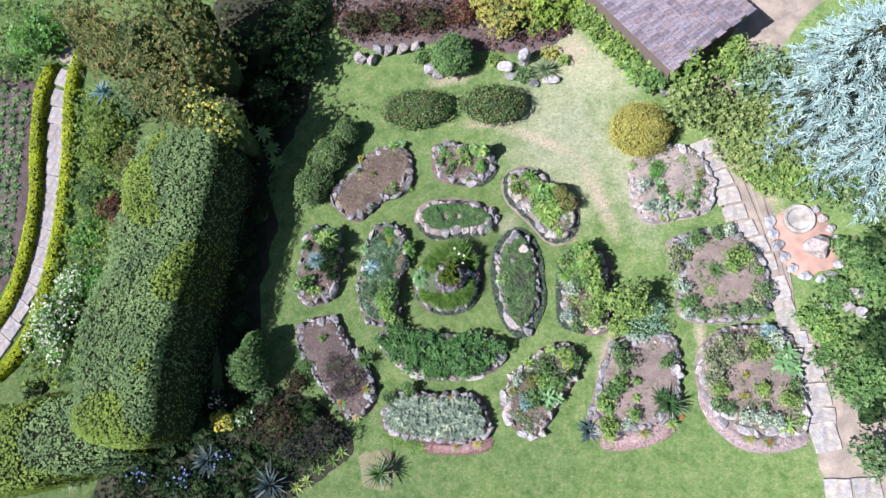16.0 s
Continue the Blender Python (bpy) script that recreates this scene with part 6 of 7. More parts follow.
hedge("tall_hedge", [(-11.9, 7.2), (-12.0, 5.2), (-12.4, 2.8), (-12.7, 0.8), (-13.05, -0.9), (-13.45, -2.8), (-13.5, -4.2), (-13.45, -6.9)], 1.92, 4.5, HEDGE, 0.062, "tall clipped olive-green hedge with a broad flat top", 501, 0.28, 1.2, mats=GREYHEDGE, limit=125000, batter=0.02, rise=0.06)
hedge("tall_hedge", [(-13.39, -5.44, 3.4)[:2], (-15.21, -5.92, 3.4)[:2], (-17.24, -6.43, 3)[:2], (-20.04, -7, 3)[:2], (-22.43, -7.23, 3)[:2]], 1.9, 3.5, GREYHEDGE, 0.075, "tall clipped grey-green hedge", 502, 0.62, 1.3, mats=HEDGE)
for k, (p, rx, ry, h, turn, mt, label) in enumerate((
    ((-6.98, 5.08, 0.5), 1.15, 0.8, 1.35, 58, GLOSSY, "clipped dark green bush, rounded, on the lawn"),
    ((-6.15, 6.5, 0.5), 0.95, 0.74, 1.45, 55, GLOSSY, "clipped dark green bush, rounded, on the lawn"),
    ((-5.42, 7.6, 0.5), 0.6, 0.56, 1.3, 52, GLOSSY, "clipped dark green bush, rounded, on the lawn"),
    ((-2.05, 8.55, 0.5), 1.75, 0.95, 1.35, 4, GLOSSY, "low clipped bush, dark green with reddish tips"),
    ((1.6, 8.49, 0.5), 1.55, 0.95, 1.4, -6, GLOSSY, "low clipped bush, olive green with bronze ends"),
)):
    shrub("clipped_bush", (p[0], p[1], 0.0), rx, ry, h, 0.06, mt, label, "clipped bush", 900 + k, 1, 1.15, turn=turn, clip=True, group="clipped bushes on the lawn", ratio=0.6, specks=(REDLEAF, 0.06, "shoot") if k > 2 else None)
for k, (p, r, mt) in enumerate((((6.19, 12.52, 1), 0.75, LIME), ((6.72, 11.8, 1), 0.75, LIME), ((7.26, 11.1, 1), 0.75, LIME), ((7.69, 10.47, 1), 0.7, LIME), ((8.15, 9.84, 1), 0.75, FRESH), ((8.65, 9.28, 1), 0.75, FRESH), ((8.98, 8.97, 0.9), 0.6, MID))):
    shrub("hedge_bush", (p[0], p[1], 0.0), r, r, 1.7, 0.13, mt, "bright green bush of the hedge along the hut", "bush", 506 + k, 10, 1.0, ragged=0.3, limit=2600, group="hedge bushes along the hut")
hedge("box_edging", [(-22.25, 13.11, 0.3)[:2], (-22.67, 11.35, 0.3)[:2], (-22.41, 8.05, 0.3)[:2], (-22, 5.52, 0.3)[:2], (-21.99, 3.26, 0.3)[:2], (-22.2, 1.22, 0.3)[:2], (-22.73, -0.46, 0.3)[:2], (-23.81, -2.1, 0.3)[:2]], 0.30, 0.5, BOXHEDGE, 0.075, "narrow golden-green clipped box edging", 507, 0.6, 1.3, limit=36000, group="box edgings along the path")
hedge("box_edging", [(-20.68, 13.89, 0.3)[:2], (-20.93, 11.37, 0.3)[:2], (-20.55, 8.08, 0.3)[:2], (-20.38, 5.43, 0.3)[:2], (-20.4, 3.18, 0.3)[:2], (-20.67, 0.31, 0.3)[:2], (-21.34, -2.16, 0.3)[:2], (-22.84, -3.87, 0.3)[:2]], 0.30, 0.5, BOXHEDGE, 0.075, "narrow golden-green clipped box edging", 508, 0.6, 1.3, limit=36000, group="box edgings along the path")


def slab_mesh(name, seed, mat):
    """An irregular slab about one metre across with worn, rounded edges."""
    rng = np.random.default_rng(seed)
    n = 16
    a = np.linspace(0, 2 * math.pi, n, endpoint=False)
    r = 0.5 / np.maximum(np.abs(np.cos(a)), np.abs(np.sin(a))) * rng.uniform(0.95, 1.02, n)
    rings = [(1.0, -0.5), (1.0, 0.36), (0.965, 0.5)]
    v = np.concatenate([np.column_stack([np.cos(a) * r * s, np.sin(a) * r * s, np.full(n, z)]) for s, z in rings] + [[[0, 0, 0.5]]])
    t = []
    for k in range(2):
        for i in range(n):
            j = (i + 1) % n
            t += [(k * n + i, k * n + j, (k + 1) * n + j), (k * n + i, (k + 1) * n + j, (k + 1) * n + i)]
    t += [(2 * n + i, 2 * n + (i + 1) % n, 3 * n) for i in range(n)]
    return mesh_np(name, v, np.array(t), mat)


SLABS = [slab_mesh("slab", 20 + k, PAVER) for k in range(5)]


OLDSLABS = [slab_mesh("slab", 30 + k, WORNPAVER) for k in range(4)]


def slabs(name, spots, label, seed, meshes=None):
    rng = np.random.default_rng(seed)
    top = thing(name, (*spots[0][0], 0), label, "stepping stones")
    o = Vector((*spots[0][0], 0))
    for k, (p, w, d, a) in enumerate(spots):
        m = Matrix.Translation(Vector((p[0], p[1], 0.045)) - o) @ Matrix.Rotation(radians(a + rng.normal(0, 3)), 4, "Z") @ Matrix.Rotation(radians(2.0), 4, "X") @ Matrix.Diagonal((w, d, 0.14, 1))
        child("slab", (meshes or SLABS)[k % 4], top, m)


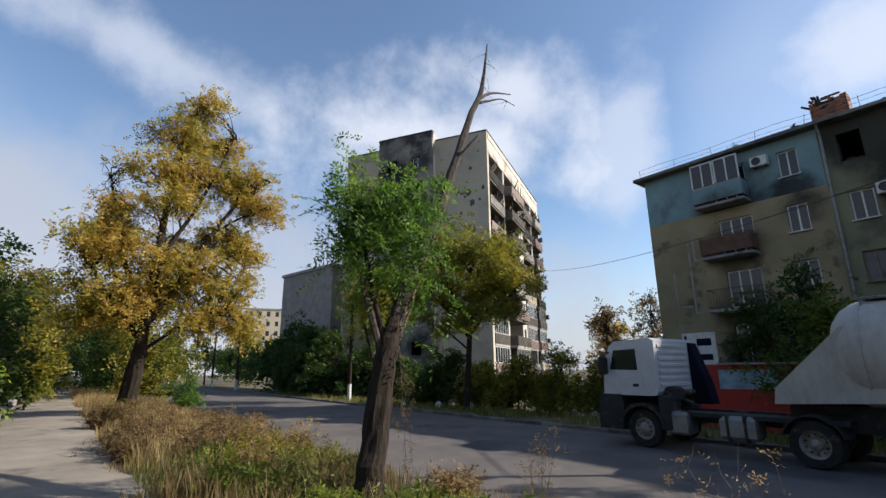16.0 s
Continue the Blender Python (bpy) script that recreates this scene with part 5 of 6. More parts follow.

---

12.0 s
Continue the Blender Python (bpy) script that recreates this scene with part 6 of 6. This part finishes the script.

#### Aim of the task
Within the listing above, copy each line that has the string "Blender".

#### Solved exercise
Continue the Blender Python (bpy) script that recreates this scene with part 6 of 7. More parts follow.
Continue the Blender Python (bpy) script that recreates this scene with part 5 of 6. More parts follow.
Continue the Blender Python (bpy) script that recreates this scene with part 6 of 6. This part finishes the script.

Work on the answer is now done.